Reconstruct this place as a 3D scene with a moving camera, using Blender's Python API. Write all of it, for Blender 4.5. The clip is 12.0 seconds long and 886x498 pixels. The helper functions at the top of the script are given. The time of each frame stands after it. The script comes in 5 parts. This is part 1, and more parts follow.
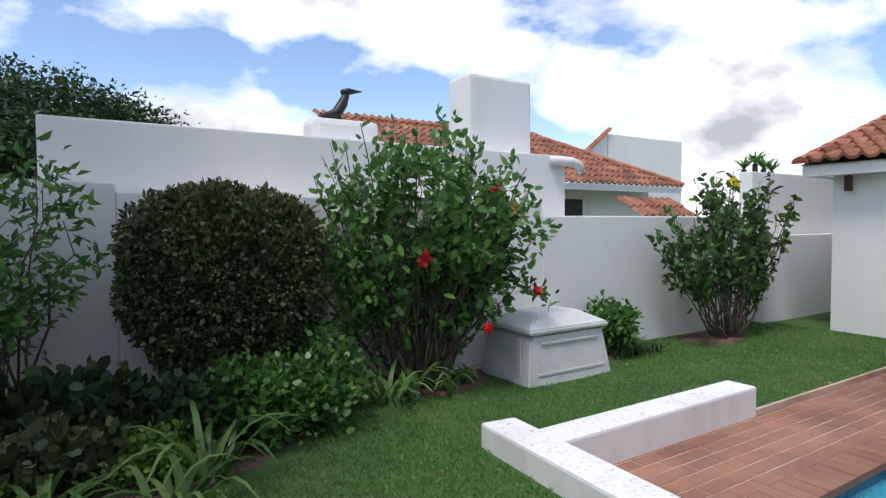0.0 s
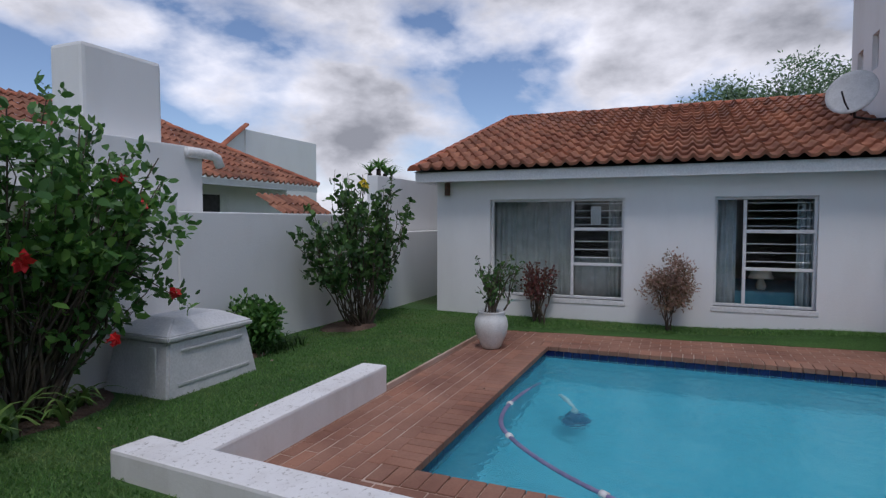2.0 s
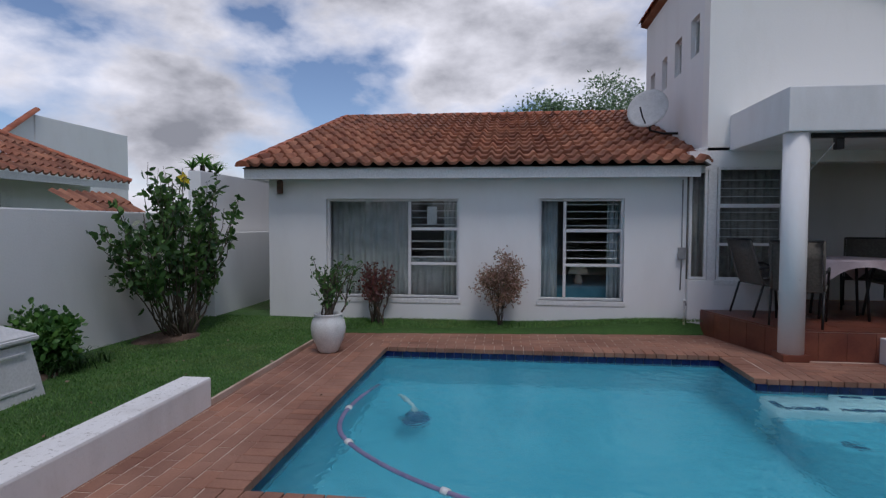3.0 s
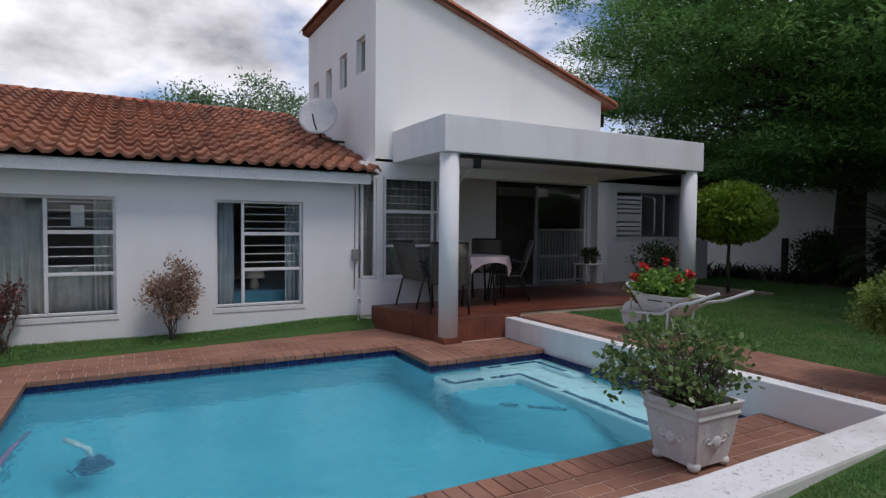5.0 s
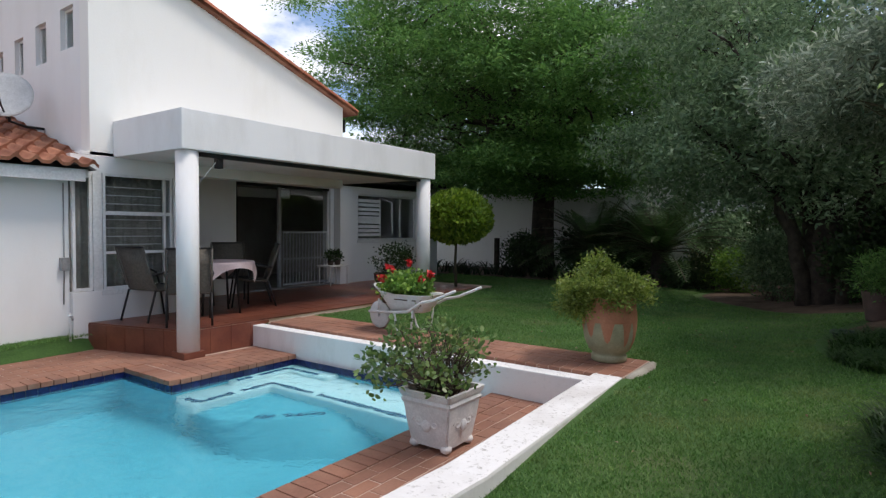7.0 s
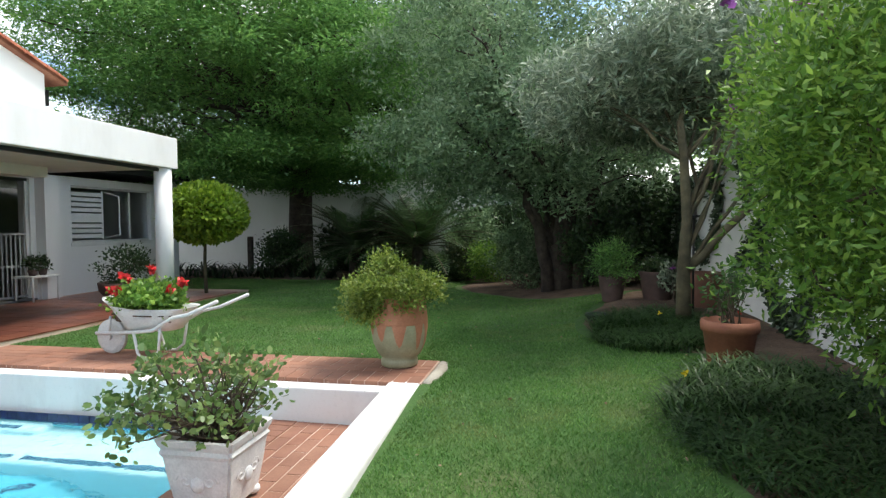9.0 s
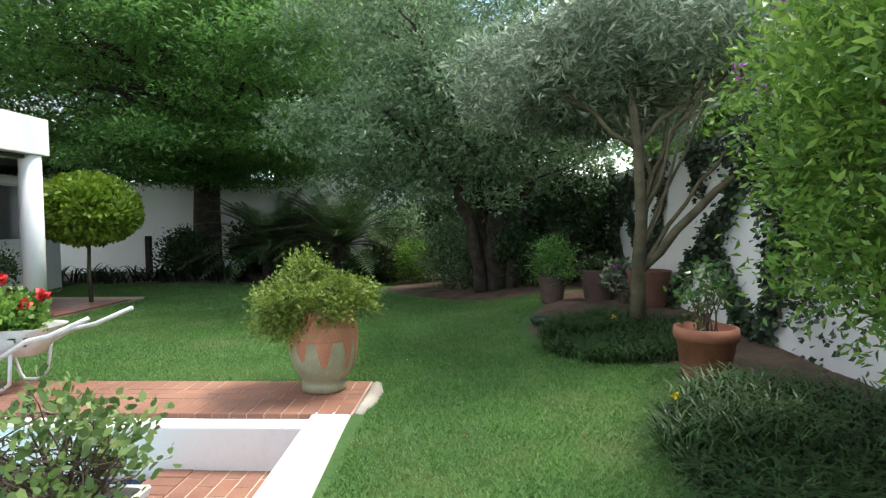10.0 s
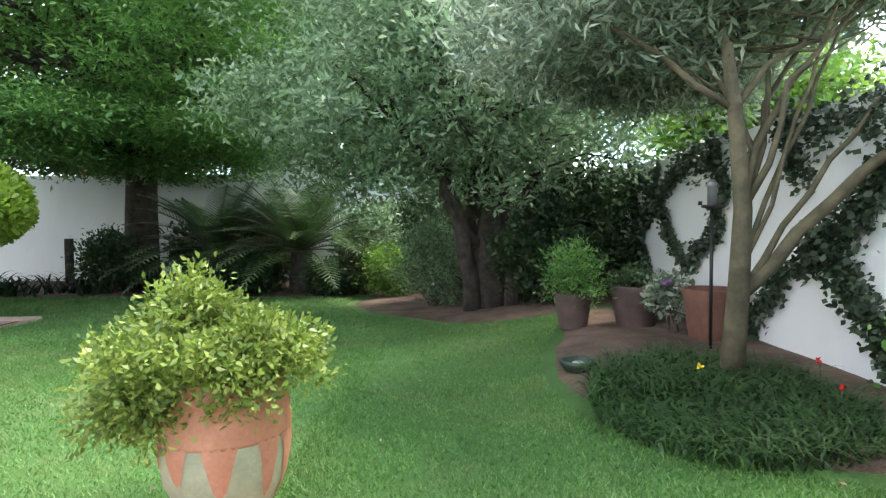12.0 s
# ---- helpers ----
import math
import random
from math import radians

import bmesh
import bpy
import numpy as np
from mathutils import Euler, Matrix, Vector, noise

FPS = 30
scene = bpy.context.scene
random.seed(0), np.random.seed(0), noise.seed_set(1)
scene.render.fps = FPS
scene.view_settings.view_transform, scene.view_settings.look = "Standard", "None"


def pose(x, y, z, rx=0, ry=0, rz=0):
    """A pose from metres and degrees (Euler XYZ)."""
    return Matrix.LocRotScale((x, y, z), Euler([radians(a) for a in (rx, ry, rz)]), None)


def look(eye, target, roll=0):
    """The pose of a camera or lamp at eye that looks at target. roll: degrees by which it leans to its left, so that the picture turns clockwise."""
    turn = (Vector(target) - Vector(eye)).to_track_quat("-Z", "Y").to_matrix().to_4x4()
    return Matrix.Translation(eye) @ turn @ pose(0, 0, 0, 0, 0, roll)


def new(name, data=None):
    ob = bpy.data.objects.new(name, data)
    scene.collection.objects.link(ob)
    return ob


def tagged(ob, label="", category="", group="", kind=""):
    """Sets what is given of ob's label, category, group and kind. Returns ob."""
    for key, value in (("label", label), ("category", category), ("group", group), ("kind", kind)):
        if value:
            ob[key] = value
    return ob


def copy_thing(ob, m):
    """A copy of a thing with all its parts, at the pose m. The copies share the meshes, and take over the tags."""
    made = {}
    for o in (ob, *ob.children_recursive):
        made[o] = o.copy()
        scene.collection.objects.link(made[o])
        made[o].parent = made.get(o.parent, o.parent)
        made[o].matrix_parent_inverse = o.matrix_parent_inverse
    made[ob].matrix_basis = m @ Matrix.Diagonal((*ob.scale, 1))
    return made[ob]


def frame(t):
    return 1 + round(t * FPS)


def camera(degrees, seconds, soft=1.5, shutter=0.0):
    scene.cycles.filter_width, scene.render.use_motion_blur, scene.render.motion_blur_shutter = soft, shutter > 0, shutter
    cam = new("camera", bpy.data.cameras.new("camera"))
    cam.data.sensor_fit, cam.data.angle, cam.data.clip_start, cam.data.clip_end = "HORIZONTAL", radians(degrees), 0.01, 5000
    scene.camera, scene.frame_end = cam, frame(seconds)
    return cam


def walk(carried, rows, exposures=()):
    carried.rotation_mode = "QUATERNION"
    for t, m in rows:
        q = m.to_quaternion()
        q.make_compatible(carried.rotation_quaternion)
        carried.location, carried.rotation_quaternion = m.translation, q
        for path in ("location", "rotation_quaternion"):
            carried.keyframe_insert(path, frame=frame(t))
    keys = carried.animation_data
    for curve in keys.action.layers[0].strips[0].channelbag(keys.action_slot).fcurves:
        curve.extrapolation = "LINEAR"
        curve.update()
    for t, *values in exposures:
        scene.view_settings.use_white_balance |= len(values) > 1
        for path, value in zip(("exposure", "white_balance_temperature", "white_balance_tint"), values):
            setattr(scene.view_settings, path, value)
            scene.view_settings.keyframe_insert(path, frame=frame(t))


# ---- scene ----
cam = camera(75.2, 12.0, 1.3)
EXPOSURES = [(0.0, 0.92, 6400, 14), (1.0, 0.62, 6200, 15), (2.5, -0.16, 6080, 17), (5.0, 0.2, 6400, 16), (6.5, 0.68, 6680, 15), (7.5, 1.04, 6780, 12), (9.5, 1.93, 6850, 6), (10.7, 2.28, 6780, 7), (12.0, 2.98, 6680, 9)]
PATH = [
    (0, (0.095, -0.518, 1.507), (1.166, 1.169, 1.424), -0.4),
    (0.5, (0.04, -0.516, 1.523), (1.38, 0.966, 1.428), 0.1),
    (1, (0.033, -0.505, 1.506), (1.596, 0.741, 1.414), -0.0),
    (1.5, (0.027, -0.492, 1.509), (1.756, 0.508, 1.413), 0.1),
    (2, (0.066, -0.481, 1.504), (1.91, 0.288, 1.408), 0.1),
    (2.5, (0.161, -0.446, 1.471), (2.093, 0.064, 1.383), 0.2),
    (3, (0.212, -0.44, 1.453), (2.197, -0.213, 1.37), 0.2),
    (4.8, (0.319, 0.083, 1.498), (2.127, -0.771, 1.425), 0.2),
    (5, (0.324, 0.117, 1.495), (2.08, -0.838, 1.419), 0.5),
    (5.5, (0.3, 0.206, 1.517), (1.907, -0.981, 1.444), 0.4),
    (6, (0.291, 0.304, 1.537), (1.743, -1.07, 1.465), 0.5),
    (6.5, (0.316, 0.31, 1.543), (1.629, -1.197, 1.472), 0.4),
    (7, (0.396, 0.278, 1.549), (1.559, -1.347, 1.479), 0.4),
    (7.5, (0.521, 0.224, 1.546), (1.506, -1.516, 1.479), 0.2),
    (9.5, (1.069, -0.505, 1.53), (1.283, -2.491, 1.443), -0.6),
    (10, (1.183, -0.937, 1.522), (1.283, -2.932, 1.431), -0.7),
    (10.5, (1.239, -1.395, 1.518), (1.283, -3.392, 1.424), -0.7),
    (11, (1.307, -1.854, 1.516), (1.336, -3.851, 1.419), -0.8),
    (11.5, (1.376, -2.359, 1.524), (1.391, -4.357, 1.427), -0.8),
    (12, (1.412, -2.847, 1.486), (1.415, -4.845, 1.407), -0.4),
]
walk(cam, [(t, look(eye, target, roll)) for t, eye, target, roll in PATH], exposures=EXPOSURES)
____
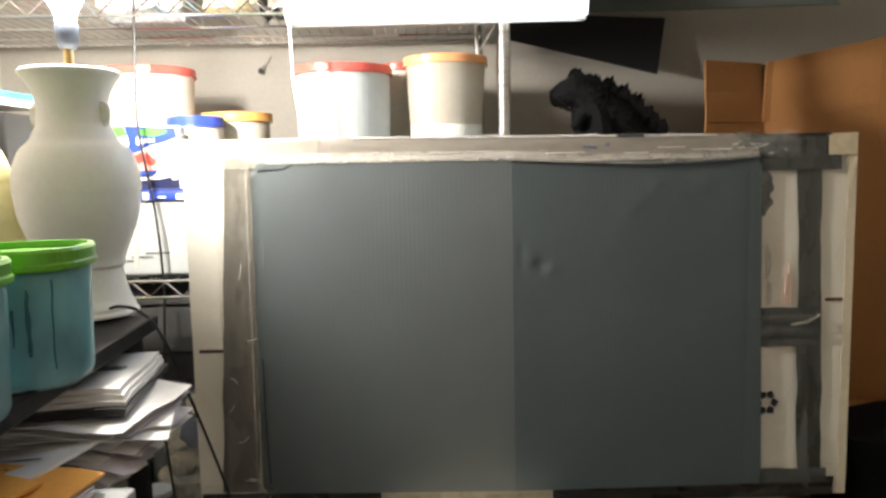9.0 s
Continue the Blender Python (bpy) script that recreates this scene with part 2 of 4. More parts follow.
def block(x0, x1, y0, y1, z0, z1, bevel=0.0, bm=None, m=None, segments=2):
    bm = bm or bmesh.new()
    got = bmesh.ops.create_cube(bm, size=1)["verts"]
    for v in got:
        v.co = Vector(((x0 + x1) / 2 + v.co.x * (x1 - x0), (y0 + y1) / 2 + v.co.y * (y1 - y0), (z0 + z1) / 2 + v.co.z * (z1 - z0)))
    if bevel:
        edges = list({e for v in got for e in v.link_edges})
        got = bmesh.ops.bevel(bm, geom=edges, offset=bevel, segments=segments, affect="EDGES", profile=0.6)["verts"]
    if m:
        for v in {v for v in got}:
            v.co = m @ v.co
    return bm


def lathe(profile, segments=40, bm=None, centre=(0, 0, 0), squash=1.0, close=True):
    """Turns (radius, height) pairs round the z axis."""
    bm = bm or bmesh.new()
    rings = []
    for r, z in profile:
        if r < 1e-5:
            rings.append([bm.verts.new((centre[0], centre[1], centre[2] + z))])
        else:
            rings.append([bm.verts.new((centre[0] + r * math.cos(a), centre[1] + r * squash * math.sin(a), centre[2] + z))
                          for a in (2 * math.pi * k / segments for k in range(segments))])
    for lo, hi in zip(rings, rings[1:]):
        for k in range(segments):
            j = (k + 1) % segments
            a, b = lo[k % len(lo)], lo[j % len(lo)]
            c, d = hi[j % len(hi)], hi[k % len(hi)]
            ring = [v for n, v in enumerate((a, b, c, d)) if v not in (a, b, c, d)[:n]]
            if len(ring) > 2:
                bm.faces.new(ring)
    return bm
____
**DO THIS:**
Transcribe the lines beginning at the one that contains "scene.view_settings.keyframe_insert(path, frame=frame(t))" and ending at the one that contains "walk(cam, [(t, look(eye, target, roll))", with nothing added or left out.

**REPLY TO THE EXERCISE:**
            scene.view_settings.keyframe_insert(path, frame=frame(t))


# ---- scene ----
cam = camera(75.2, 12.0, 1.3)
EXPOSURES = [(0.0, 0.92, 6400, 14), (1.0, 0.62, 6200, 15), (2.5, -0.16, 6080, 17), (5.0, 0.2, 6400, 16), (6.5, 0.68, 6680, 15), (7.5, 1.04, 6780, 12), (9.5, 1.93, 6850, 6), (10.7, 2.28, 6780, 7), (12.0, 2.98, 6680, 9)]
PATH = [
    (0, (0.095, -0.518, 1.507), (1.166, 1.169, 1.424), -0.4),
    (0.5, (0.04, -0.516, 1.523), (1.38, 0.966, 1.428), 0.1),
    (1, (0.033, -0.505, 1.506), (1.596, 0.741, 1.414), -0.0),
    (1.5, (0.027, -0.492, 1.509), (1.756, 0.508, 1.413), 0.1),
    (2, (0.066, -0.481, 1.504), (1.91, 0.288, 1.408), 0.1),
    (2.5, (0.161, -0.446, 1.471), (2.093, 0.064, 1.383), 0.2),
    (3, (0.212, -0.44, 1.453), (2.197, -0.213, 1.37), 0.2),
    (4.8, (0.319, 0.083, 1.498), (2.127, -0.771, 1.425), 0.2),
    (5, (0.324, 0.117, 1.495), (2.08, -0.838, 1.419), 0.5),
    (5.5, (0.3, 0.206, 1.517), (1.907, -0.981, 1.444), 0.4),
    (6, (0.291, 0.304, 1.537), (1.743, -1.07, 1.465), 0.5),
    (6.5, (0.316, 0.31, 1.543), (1.629, -1.197, 1.472), 0.4),
    (7, (0.396, 0.278, 1.549), (1.559, -1.347, 1.479), 0.4),
    (7.5, (0.521, 0.224, 1.546), (1.506, -1.516, 1.479), 0.2),
    (9.5, (1.069, -0.505, 1.53), (1.283, -2.491, 1.443), -0.6),
    (10, (1.183, -0.937, 1.522), (1.283, -2.932, 1.431), -0.7),
    (10.5, (1.239, -1.395, 1.518), (1.283, -3.392, 1.424), -0.7),
    (11, (1.307, -1.854, 1.516), (1.336, -3.851, 1.419), -0.8),
    (11.5, (1.376, -2.359, 1.524), (1.391, -4.357, 1.427), -0.8),
    (12, (1.412, -2.847, 1.486), (1.415, -4.845, 1.407), -0.4),
]
walk(cam, [(t, look(eye, target, roll)) for t, eye, target, roll in PATH], exposures=EXPOSURES)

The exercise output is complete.